DATA LINES:
/---
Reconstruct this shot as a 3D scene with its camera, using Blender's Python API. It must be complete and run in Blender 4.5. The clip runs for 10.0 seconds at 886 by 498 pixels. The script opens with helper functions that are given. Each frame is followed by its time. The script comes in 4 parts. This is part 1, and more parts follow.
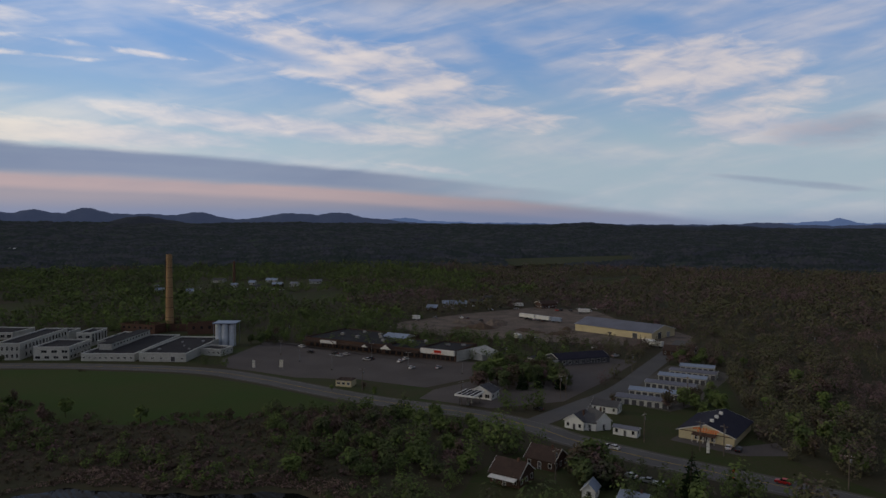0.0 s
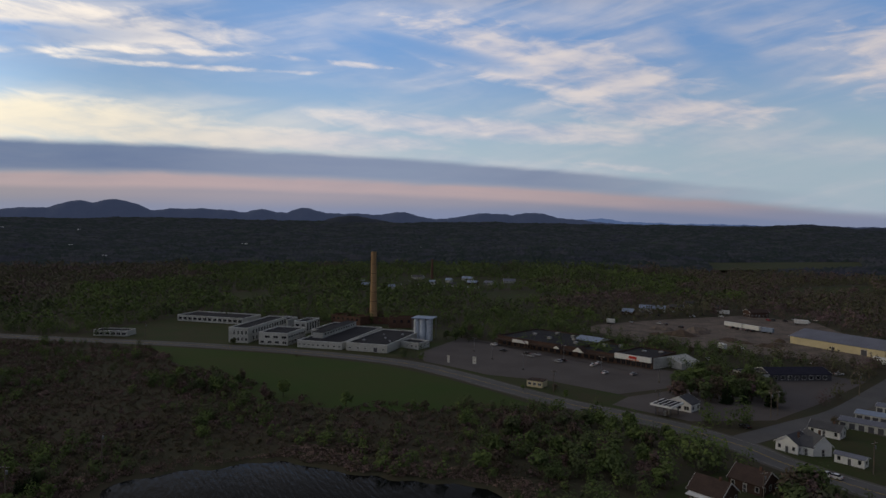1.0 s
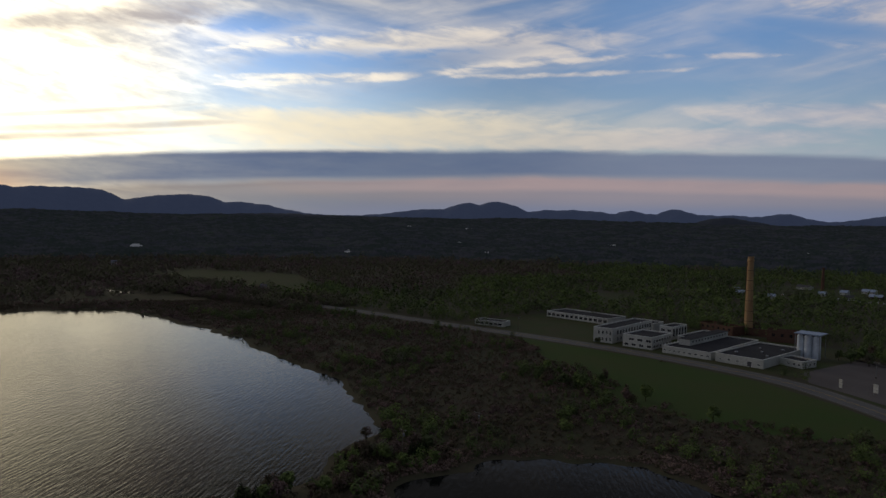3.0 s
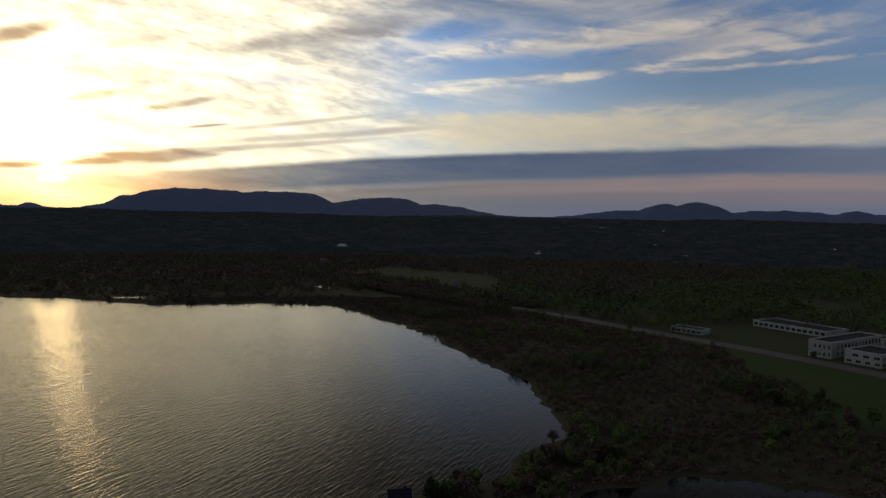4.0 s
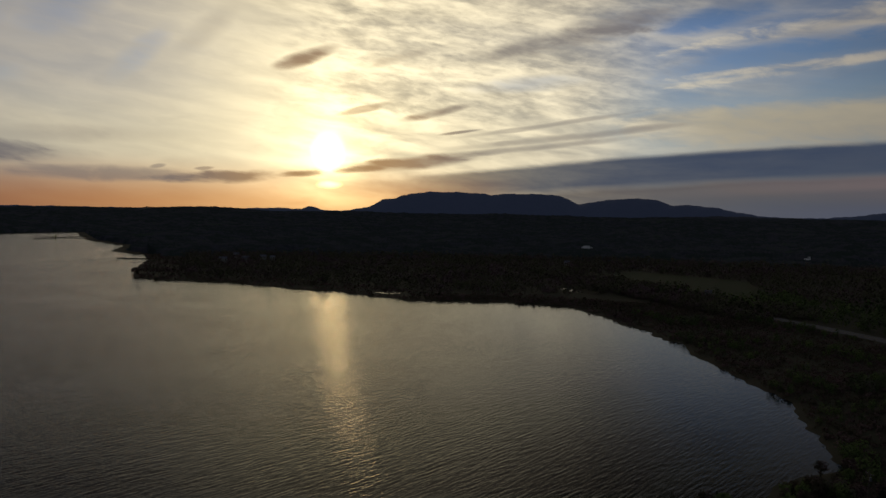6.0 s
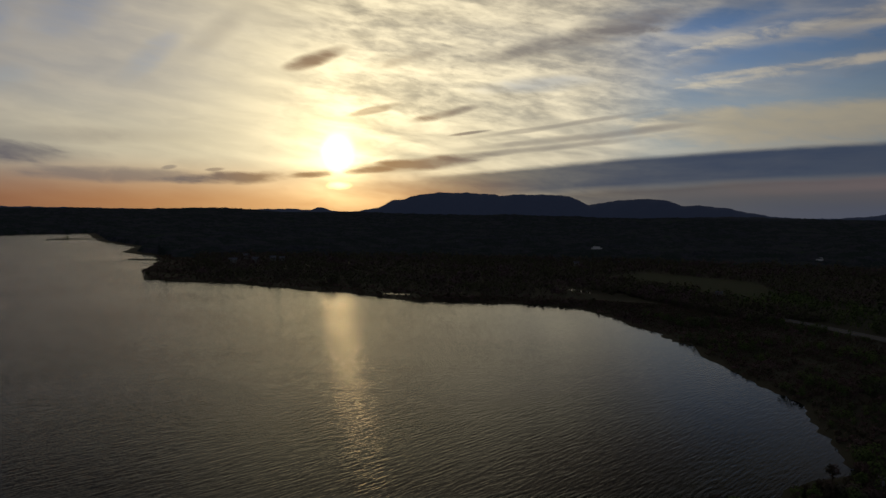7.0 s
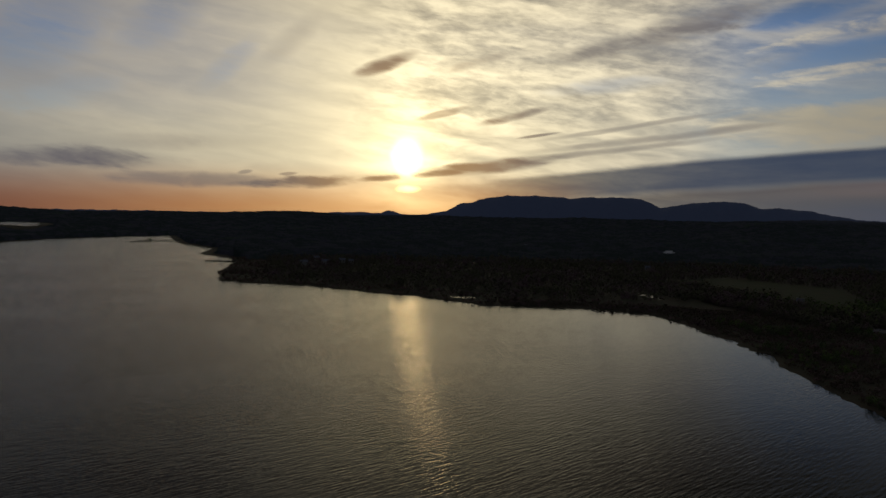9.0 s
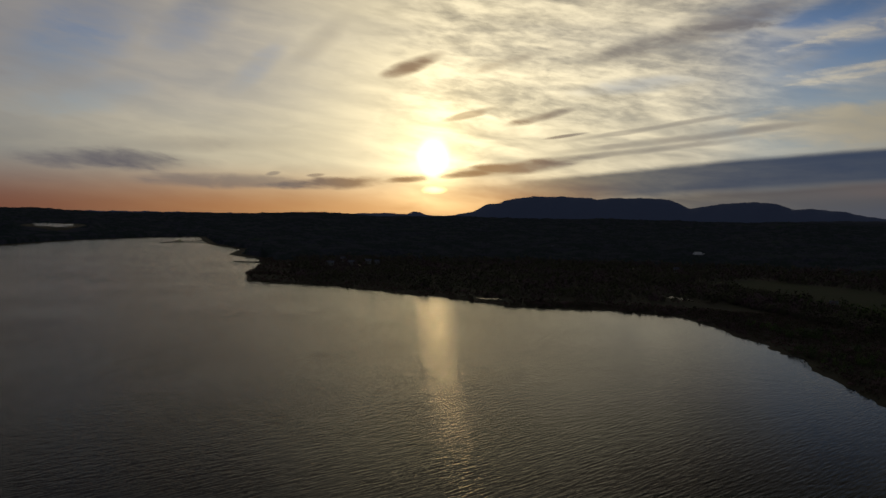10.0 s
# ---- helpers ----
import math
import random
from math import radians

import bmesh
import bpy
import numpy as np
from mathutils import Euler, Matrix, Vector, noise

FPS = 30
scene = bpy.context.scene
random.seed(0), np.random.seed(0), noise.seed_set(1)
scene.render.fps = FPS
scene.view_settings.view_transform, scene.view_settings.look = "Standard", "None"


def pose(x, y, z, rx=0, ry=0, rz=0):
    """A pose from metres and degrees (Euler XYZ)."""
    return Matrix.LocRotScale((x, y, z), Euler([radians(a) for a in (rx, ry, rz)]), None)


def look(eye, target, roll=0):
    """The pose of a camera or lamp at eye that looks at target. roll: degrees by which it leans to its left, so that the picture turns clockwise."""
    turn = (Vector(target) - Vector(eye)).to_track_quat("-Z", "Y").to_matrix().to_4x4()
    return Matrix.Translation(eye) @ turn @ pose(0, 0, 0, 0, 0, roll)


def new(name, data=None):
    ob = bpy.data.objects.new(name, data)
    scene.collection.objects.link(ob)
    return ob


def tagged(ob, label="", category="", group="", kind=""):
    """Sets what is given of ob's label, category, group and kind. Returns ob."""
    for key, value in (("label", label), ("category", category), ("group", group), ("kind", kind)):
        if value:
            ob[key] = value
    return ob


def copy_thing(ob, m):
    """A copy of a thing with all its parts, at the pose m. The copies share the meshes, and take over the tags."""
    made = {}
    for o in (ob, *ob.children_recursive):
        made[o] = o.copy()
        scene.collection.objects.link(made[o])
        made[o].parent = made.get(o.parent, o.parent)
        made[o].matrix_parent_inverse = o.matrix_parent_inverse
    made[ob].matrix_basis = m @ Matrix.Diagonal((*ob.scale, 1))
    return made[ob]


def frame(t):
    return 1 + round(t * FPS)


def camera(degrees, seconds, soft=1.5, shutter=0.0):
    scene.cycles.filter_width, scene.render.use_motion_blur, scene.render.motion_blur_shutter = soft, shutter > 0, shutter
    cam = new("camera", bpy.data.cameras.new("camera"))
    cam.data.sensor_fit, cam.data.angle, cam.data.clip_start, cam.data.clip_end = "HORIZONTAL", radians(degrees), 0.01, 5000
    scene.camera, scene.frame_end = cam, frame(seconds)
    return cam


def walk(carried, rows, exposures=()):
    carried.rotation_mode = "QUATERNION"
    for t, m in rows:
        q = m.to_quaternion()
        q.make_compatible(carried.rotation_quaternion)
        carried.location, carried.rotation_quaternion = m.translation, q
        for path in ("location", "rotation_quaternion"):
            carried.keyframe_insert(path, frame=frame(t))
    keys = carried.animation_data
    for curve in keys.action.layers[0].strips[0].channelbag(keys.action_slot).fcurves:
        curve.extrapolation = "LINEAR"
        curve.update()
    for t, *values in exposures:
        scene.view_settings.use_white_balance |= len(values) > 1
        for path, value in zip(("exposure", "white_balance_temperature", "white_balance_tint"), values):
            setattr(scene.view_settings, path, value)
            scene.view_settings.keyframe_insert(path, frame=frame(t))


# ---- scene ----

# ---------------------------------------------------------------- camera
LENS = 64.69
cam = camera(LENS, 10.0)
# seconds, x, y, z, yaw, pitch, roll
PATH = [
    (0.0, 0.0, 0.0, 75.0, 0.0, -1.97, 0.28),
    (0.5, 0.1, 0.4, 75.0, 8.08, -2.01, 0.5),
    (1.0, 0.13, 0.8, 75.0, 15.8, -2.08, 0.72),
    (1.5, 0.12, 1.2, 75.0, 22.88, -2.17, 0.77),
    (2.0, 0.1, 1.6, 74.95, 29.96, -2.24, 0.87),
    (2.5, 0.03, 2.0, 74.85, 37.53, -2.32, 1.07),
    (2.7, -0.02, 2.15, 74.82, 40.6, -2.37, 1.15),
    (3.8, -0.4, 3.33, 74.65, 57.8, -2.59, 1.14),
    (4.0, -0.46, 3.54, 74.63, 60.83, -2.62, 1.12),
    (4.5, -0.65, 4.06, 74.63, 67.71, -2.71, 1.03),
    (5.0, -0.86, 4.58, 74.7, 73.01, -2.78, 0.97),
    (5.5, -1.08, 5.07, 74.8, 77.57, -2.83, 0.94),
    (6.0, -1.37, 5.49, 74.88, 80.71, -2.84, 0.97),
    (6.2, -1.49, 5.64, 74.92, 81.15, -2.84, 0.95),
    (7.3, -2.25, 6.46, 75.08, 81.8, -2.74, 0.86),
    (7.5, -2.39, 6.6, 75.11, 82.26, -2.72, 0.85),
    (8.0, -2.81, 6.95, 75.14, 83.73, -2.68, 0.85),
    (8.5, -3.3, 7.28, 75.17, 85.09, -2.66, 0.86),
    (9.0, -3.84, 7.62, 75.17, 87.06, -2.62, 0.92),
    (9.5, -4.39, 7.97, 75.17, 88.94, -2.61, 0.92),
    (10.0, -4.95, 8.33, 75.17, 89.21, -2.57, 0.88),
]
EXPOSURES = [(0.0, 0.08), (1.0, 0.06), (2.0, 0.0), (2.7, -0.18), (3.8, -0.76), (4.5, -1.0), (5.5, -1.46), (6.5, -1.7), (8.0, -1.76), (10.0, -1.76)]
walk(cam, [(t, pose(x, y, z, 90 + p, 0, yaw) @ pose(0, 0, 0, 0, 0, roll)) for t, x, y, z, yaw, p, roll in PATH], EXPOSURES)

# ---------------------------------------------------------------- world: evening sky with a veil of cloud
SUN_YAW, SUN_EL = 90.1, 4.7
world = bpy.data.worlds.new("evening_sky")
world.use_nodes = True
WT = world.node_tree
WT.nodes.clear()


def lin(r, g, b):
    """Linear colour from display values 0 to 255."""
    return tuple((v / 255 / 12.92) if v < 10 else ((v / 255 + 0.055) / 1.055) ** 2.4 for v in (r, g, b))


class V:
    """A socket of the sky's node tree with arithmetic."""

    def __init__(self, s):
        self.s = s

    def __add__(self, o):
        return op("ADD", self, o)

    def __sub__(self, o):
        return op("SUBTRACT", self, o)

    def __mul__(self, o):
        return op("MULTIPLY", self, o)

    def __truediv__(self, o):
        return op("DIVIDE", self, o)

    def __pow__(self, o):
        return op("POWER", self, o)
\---
Drop the images and repeat the data exactly.

Reconstruct this shot as a 3D scene with its camera, using Blender's Python API. It must be complete and run in Blender 4.5. The clip runs for 10.0 seconds at 886 by 498 pixels. The script opens with helper functions that are given. Each frame is followed by its time. The script comes in 4 parts. This is part 1, and more parts follow.
0.0 s
1.0 s
3.0 s
4.0 s
6.0 s
7.0 s
9.0 s
10.0 s
# ---- helpers ----
import math
import random
from math import radians

import bmesh
import bpy
import numpy as np
from mathutils import Euler, Matrix, Vector, noise

FPS = 30
scene = bpy.context.scene
random.seed(0), np.random.seed(0), noise.seed_set(1)
scene.render.fps = FPS
scene.view_settings.view_transform, scene.view_settings.look = "Standard", "None"


def pose(x, y, z, rx=0, ry=0, rz=0):
    """A pose from metres and degrees (Euler XYZ)."""
    return Matrix.LocRotScale((x, y, z), Euler([radians(a) for a in (rx, ry, rz)]), None)


def look(eye, target, roll=0):
    """The pose of a camera or lamp at eye that looks at target. roll: degrees by which it leans to its left, so that the picture turns clockwise."""
    turn = (Vector(target) - Vector(eye)).to_track_quat("-Z", "Y").to_matrix().to_4x4()
    return Matrix.Translation(eye) @ turn @ pose(0, 0, 0, 0, 0, roll)


def new(name, data=None):
    ob = bpy.data.objects.new(name, data)
    scene.collection.objects.link(ob)
    return ob


def tagged(ob, label="", category="", group="", kind=""):
    """Sets what is given of ob's label, category, group and kind. Returns ob."""
    for key, value in (("label", label), ("category", category), ("group", group), ("kind", kind)):
        if value:
            ob[key] = value
    return ob


def copy_thing(ob, m):
    """A copy of a thing with all its parts, at the pose m. The copies share the meshes, and take over the tags."""
    made = {}
    for o in (ob, *ob.children_recursive):
        made[o] = o.copy()
        scene.collection.objects.link(made[o])
        made[o].parent = made.get(o.parent, o.parent)
        made[o].matrix_parent_inverse = o.matrix_parent_inverse
    made[ob].matrix_basis = m @ Matrix.Diagonal((*ob.scale, 1))
    return made[ob]


def frame(t):
    return 1 + round(t * FPS)


def camera(degrees, seconds, soft=1.5, shutter=0.0):
    scene.cycles.filter_width, scene.render.use_motion_blur, scene.render.motion_blur_shutter = soft, shutter > 0, shutter
    cam = new("camera", bpy.data.cameras.new("camera"))
    cam.data.sensor_fit, cam.data.angle, cam.data.clip_start, cam.data.clip_end = "HORIZONTAL", radians(degrees), 0.01, 5000
    scene.camera, scene.frame_end = cam, frame(seconds)
    return cam


def walk(carried, rows, exposures=()):
    carried.rotation_mode = "QUATERNION"
    for t, m in rows:
        q = m.to_quaternion()
        q.make_compatible(carried.rotation_quaternion)
        carried.location, carried.rotation_quaternion = m.translation, q
        for path in ("location", "rotation_quaternion"):
            carried.keyframe_insert(path, frame=frame(t))
    keys = carried.animation_data
    for curve in keys.action.layers[0].strips[0].channelbag(keys.action_slot).fcurves:
        curve.extrapolation = "LINEAR"
        curve.update()
    for t, *values in exposures:
        scene.view_settings.use_white_balance |= len(values) > 1
        for path, value in zip(("exposure", "white_balance_temperature", "white_balance_tint"), values):
            setattr(scene.view_settings, path, value)
            scene.view_settings.keyframe_insert(path, frame=frame(t))


# ---- scene ----

# ---------------------------------------------------------------- camera
LENS = 64.69
cam = camera(LENS, 10.0)
# seconds, x, y, z, yaw, pitch, roll
PATH = [
    (0.0, 0.0, 0.0, 75.0, 0.0, -1.97, 0.28),
    (0.5, 0.1, 0.4, 75.0, 8.08, -2.01, 0.5),
    (1.0, 0.13, 0.8, 75.0, 15.8, -2.08, 0.72),
    (1.5, 0.12, 1.2, 75.0, 22.88, -2.17, 0.77),
    (2.0, 0.1, 1.6, 74.95, 29.96, -2.24, 0.87),
    (2.5, 0.03, 2.0, 74.85, 37.53, -2.32, 1.07),
    (2.7, -0.02, 2.15, 74.82, 40.6, -2.37, 1.15),
    (3.8, -0.4, 3.33, 74.65, 57.8, -2.59, 1.14),
    (4.0, -0.46, 3.54, 74.63, 60.83, -2.62, 1.12),
    (4.5, -0.65, 4.06, 74.63, 67.71, -2.71, 1.03),
    (5.0, -0.86, 4.58, 74.7, 73.01, -2.78, 0.97),
    (5.5, -1.08, 5.07, 74.8, 77.57, -2.83, 0.94),
    (6.0, -1.37, 5.49, 74.88, 80.71, -2.84, 0.97),
    (6.2, -1.49, 5.64, 74.92, 81.15, -2.84, 0.95),
    (7.3, -2.25, 6.46, 75.08, 81.8, -2.74, 0.86),
    (7.5, -2.39, 6.6, 75.11, 82.26, -2.72, 0.85),
    (8.0, -2.81, 6.95, 75.14, 83.73, -2.68, 0.85),
    (8.5, -3.3, 7.28, 75.17, 85.09, -2.66, 0.86),
    (9.0, -3.84, 7.62, 75.17, 87.06, -2.62, 0.92),
    (9.5, -4.39, 7.97, 75.17, 88.94, -2.61, 0.92),
    (10.0, -4.95, 8.33, 75.17, 89.21, -2.57, 0.88),
]
EXPOSURES = [(0.0, 0.08), (1.0, 0.06), (2.0, 0.0), (2.7, -0.18), (3.8, -0.76), (4.5, -1.0), (5.5, -1.46), (6.5, -1.7), (8.0, -1.76), (10.0, -1.76)]
walk(cam, [(t, pose(x, y, z, 90 + p, 0, yaw) @ pose(0, 0, 0, 0, 0, roll)) for t, x, y, z, yaw, p, roll in PATH], EXPOSURES)

# ---------------------------------------------------------------- world: evening sky with a veil of cloud
SUN_YAW, SUN_EL = 90.1, 4.7
world = bpy.data.worlds.new("evening_sky")
world.use_nodes = True
WT = world.node_tree
WT.nodes.clear()


def lin(r, g, b):
    """Linear colour from display values 0 to 255."""
    return tuple((v / 255 / 12.92) if v < 10 else ((v / 255 + 0.055) / 1.055) ** 2.4 for v in (r, g, b))


class V:
    """A socket of the sky's node tree with arithmetic."""

    def __init__(self, s):
        self.s = s

    def __add__(self, o):
        return op("ADD", self, o)

    def __sub__(self, o):
        return op("SUBTRACT", self, o)

    def __mul__(self, o):
        return op("MULTIPLY", self, o)

    def __truediv__(self, o):
        return op("DIVIDE", self, o)

    def __pow__(self, o):
        return op("POWER", self, o)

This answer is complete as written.